Post some trades, ese. This thread is for anyone with issues cutting winnerz. I understand if you're shy, or perfect already, but it's fun showing the world how good you could be if you just fixed that one weird problem you have.....
Did this today. I was holding some TLT going into the open from yesterdays session. Instead of getting the entire move higher in bonds, I bought some lots of yield futures near the open. Still getting used to trading treasury ETFs. Previous losses affecting my psychology.
If trading were easy, everyone would be printing money. The better I get at doing what used to be, and some days still is hard, the more profit I make. And that in spite of always giving back some profit when I finally close a position. Finding out you sold too soon and then buying back is hard. Very hard. No arguments from me. If this were easy, I'd be working on my second billion instead of stuck here still chipping away at my first.
Darvas has quite a story. Makes the case that successful trading can happen anywhere on a more relaxed timescale.
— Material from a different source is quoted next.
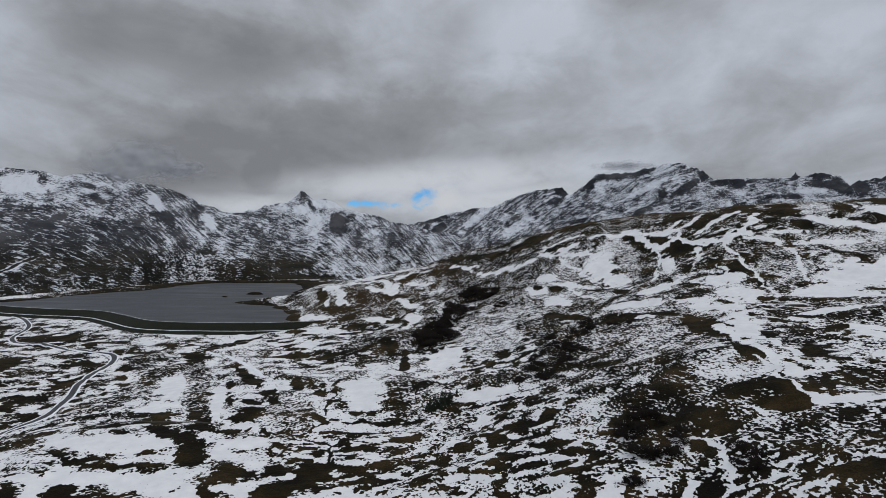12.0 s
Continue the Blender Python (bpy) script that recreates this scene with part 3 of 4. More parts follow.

Thanks everyone for helping me with my psychological problem and offering insights. I will be continuing live trades in one of my old journals in the appropriate forum going forward, since I think we met our objective here.
Trust me, it is still a danger, and I just recalled another problem that comes up after a few months of consistent wins. After steady gains I always change somehow and start getting reckless, taking tips, engaging in office talk, and completely lose my edge. All this and more will be in the journal, since this thread is more for the psychology of the problem, not the ongoing trades.